With the fast pace of telecom evolution both towards the access network front ( ie GSM , UMTS , 3G , 4G , LTE , VOLTE ) to core network side ( ie application servers , registrar , proxies , gateway , media server etc ) a CSP ( content service provider ) is trying hard to keep up with the user expectation . The user expects a plethora of services , reduced cost and high speed bandwidth . If this was not enough a CSP also has competition  OTT (   Over The Top ) Players who provide communication and messaging for FREE .

You can read on how OTT’s players are disruption the revenue streams of traditional telecom operators and how can Telco’s develop  their own OTT app , integrated with their backend system to answer to that challenge  here – OTT ( Over the Top ) Communication applications

The following points outline the major business challenges faced by telecom operators today .

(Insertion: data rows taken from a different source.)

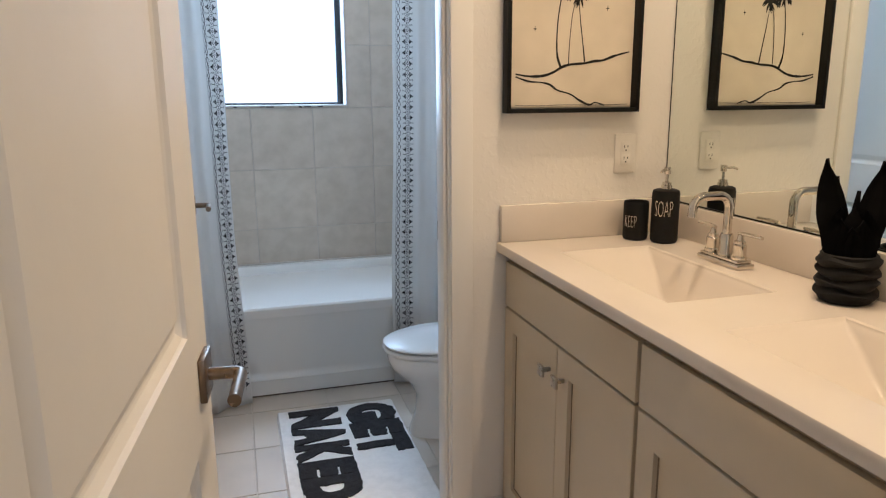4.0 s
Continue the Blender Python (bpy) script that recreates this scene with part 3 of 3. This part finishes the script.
def bath_rug():
    rx0, rx1, ry0, ry1 = -1.177, -0.675, 0.147, 0.980
    cx, cy = (rx0 + rx1) / 2, (ry0 + ry1) / 2
    ob = thing("bath_rug", cx, cy, 0.0006, "white tufted bath rug with fuzzy black lettering", "rug")
    hx, hy = (rx1 - rx0) / 2, (ry1 - ry0) / 2
    bm = bmesh.new()
    nx, ny = 60, 104
    grid = []
    for i in range(nx + 1):
        for k in range(ny + 1):
            x, y = -hx + 2 * hx * i / nx, -hy + 2 * hy * k / ny
            rim = min(hx - abs(x), hy - abs(y))
            z = 0.015 * min(1, (rim / 0.008) ** 0.5 if rim > 0 else 0) + 0.0025 * noise.noise((x * 90, y * 90, 3)) * (rim > 0)
            wob = 0.0025 * noise.noise((x * 25, y * 25, 8))
            grid.append(bm.verts.new((x + wob * (rim < 0.004), y + wob * (rim < 0.004), max(z, 0.0))))
    for i in range(nx):
        for k in range(ny):
            a = i * (ny + 1) + k
            bm.faces.new((grid[a], grid[a + ny + 1], grid[a + ny + 2], grid[a + 1]))
    part("tufted_mat", bm, RUG, ob, "white cut pile")
    part("backing", boxed(-hx + 0.002, hx - 0.002, -hy - 0.001, hy - 0.002, 0.0, 0.004, bevel=0.001), LETTER, ob, "tan backing edge")

    def word(text, top_y, spans, x0, x1):
        y = top_y
        for ch, length in zip(text, spans):
            g = glyph(ch, 0.085, 0.006)
            bmesh.ops.triangulate(g, faces=g.faces)
            fitted(g, 0, length - 0.002, 0, x1 - x0)
            bmesh.ops.subdivide_edges(g, edges=[e for e in g.edges if e.calc_length() > 0.02], cuts=3)
            for v in g.verts:
                n = noise.noise_vector(Vector((v.co.x * 60, v.co.y * 60, len(ch) + top_y)))
                along, up, z = v.co.x + n.x * 0.006, v.co.y + n.y * 0.007, v.co.z
                v.co = (x0 + up - cx, y - along - cy, 0.0165 + z + 0.0015 * n.z)
            part("letter", g, RUG_BLACK, ob, "black tufted letter " + ch)
            y -= length
    word("GET", 0.948, (0.175, 0.128, 0.137), -0.898, -0.690)
    word("NAKED", 0.953, (0.161, 0.147, 0.133, 0.118, 0.156), -1.128, -0.922)


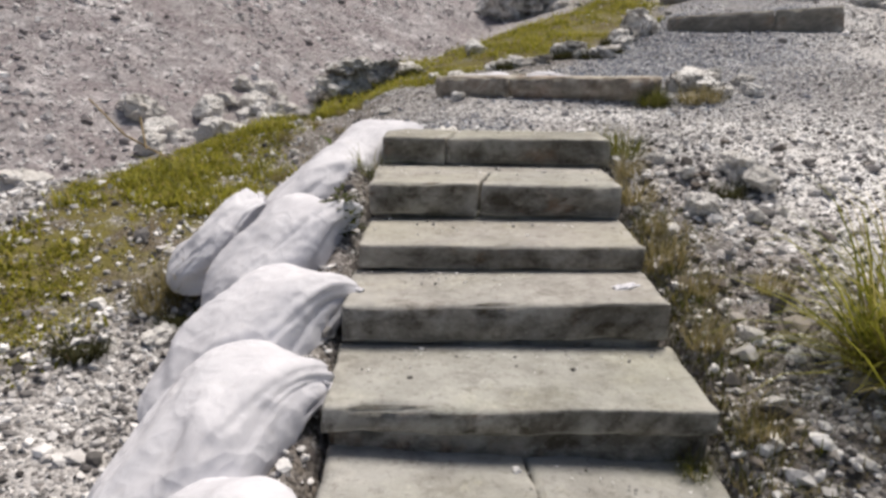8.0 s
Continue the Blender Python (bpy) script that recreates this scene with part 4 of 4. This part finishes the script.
def turf():
    rng = np.random.default_rng(12)
    x, y = rng.uniform(-3.6, 3.6, 170000), rng.uniform(6.2, 20, 170000)
    low_y = rng.uniform(6.4, 14.5, 52000)
    low_x = np.interp(low_y, MOSS_Y, MOSS_LEFT) - 0.2 + (np.interp(low_y, MOSS_Y, MOSS_RIGHT) - np.interp(low_y, MOSS_Y, MOSS_LEFT) + 0.4) * rng.random(52000)
    x, y = np.concatenate([x, low_x]), np.concatenate([y, low_y])
    m = ground_masks(x, y)["moss"] * np.clip(value_noise(x * 2.2, y * 2.2, 41) * 1.5 + 1.2 * value_noise(x * 6.1, y * 6.1, 42) + 0.30 + 0.20 * fade(13.4, 14.4, y) - 0.35 * fade(-1.75, -1.1, x) * fade(13.6, 12.6, y) - 0.30 * fade(12.0, 12.8, y) * fade(15.0, 14.2, y), 0.02, 1)
    ok = m > rng.random(len(x))
    x, y = x[ok], y[ok]
    n = len(x)
    z = ground_z(x, y)
    a = rng.uniform(0, 6.28, n)
    h = 0.026 * np.exp(rng.normal(0, 0.45, n)) * (0.6 + 0.9 * np.clip(value_noise(x * 2.3, y * 2.3, 44) + 0.4, 0, 1.2))
    h = h * (1 + 0.4 * fade(13.4, 14.6, y))
    w = rng.uniform(0.004, 0.009, n)
    lean = rng.uniform(0.3, 2.0, n) * h
    dx, dy = np.cos(a), np.sin(a)
    v = np.stack([
        np.stack([x - dy * w, y + dx * w, z - 0.01], 1), np.stack([x + dy * w, y - dx * w, z - 0.01], 1),
        np.stack([x + dx * lean * 0.4 + dy * w * 0.7, y + dy * lean * 0.4 - dx * w * 0.7, z + h * 0.6], 1), np.stack([x + dx * lean * 0.4 - dy * w * 0.7, y + dy * lean * 0.4 + dx * w * 0.7, z + h * 0.6], 1),
        np.stack([x + dx * lean, y + dy * lean, z + h], 1)], 1).reshape(-1, 3)
    i = np.arange(n)[:, None] * 5
    quads = np.concatenate([i, i + 1, i + 2, i + 3], 1).tolist()
    tris = np.concatenate([i + 3, i + 2, i + 4], 1).tolist()
    ob = mesh_object("turf", v.tolist(), quads + tris, TURF)
    tagged(ob, "short yellow-green turf on the gully edge", "grass", kind="stuff")


def verge(count, mat, right_share, y0, y1, low, high, seed, label):
    rnd = random.Random(seed)
    verts, faces = [], []
    for _ in range(count):
        if rnd.random() < right_share:
            x, y = 0.9 + abs(rnd.gauss(0, 0.15)), rnd.uniform(y0, y1)
        else:
            x, y = -0.33 - abs(rnd.gauss(0, 0.06)), rnd.uniform(1.6, 5.4)
        if value_noise(np.array(x * 2.0), np.array(y * 2.0), 51) < -0.1:
            continue
        v, f = blades(6, rnd.uniform(low, high), 0.03, 0.9, 0.005, rnd.random(), droop=0.7)
        z = float(ground_z(x, y))
        first = len(verts)
        verts += [(p[0] + x, p[1] + y, p[2] + z) for p in v]
        faces += [tuple(i + first for i in g) for g in f]
    tagged(mesh_object("verge_grass", verts, faces, mat), label, "grass", kind="stuff")


verge(900, DRY, 0.78, 1.6, 10.6, 0.05, 0.12, 22, "sparse dry grass along the edges of the steps")
verge(1100, OLIVE_TUFT, 0.9, 7.9, 10.7, 0.04, 0.10, 23, "low olive-green weeds along the edge of the upper steps")
verge(500, OLIVE_TUFT, 0.8, 3.4, 7.9, 0.04, 0.09, 24, "scattered low weeds along the edges of the steps")
TURF = blade_material("short_turf", (0.11, 0.115, 0.016), (0.36, 0.345, 0.048), (0.42, 0.32, 0.14))
turf()
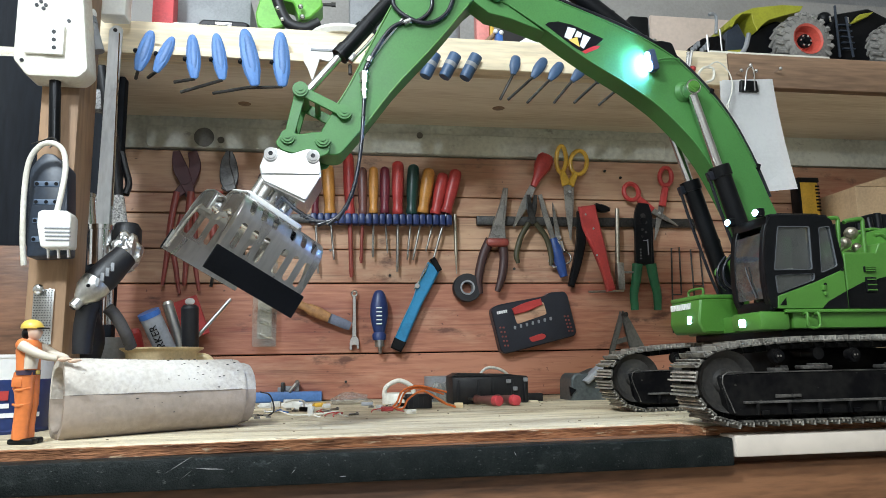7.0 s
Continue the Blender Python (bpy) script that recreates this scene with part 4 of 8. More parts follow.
    part("roof_hatch", bm, M_BLACK, cab)
    bm = EMPTYBM()
    box(bm, (xf + x2) / 2, Yc + wide / 2, zb + 0.003, x2 - xf, wide - 0.008, 0.006)
    part("cab_floor", bm, M_BLACK, cab)
    bm = EMPTYBM()
    box(bm, x2 - 0.004, Yc + wide / 2, zb + 0.026, 0.005, wide - 0.008, 0.042)
    part("rear_wall", bm, M_BLACK, cab)
    # seat and levers
    bm = EMPTYBM()
    xs = xf + 0.045
    box(bm, xs, Yc + wide / 2, zb + 0.022, 0.030, 0.030, 0.010, 0.003)
    box(bm, xs + 0.015, Yc + wide / 2, zb + 0.046, 0.009, 0.028, 0.045, 0.003, m=None)
    part("seat", bm, material("grey_seat", (0.10, 0.11, 0.11), 0.6), cab, "grey operator seat")
    for dy in (-0.016, 0.016):
        bm = EMPTYBM()
        rod(bm, (xf + 0.024, Yc + wide / 2 + dy, zb + 0.006), (xf + 0.020, Yc + wide / 2 + dy, zb + 0.042), 0.0014, n=8)
        ball(bm, (xf + 0.020, Yc + wide / 2 + dy, zb + 0.043), 0.003, n=10)
        part("lever", bm, M_BLACK, cab)
    # roof lights
    for y, k in ((Yc + 0.004, 0), (Yc + wide - 0.006, 1)):
        bm = EMPTYBM()
        box(bm, xf - 0.003, y, zt + 0.0065, 0.008, 0.010, 0.009, 0.002)
        rl = part("roof_light", bm, M_BLACK, cab, "small black roof light")
        bm = EMPTYBM()
        ball(bm, (xf - 0.0070, y, zt + 0.0065), 0.0042, (0.6, 1.1, 0.8), n=14)
        part("led_lens", bm, M_LED, rl, "glowing white LED lens")
    # blinker on the cylinder side and hoses at the boom foot
    for k in range(2):
        bar("foot_hose", [(-0.0779, 0.1726), (-0.0854, 0.1638), (-0.089, 0.1538), (-0.0873, 0.1426), (-0.0786, 0.1352)], -0.02 + 0.012 * k, 0.0016, M_HOSE, h)
    flat("boom_foot_cheek", [(-0.0723, 0.1563), (-0.0666, 0.1736), (-0.0504, 0.1783), (-0.0388, 0.1483)], 0.026, 0.030, M_GREENLIGHT, h)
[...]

Technology Evolution Challenges

  •  The increased data speeds and further more increasing hunger for the data overwhelms the existing network infrastructures.
  • Ensure uniform service experience across the network technologies to check the customer churn.
  • Access / Radio Technology independent delivery of services.
  • Enhance Reuse for exiting investments.

Multiple Service Platform Challenges

  • Typical network constitutes of Multiple Service Platforms increasing network complexity and integration challenges many fold.
  • Heterogeneous multiple SDP Solutions typically deployed to cater to Multiple Types of Networks/ Standards/Variants
  • Service Islands makes introduction of seamless services a challenging task for the CSP

Transport Upgrade and Convergence of Wireless Wireline

  • Retain investments in copper wire systems while migrating towards next generation Fiber Optic systems.
  • Severe competition among wire-line and wireless operators to provide latest services to retain subscriber base.
  • Fixed Mobile Convergence leading to a diminishing gap among the revenue shares of various operators in the space, and leading to losses for wire-line only players.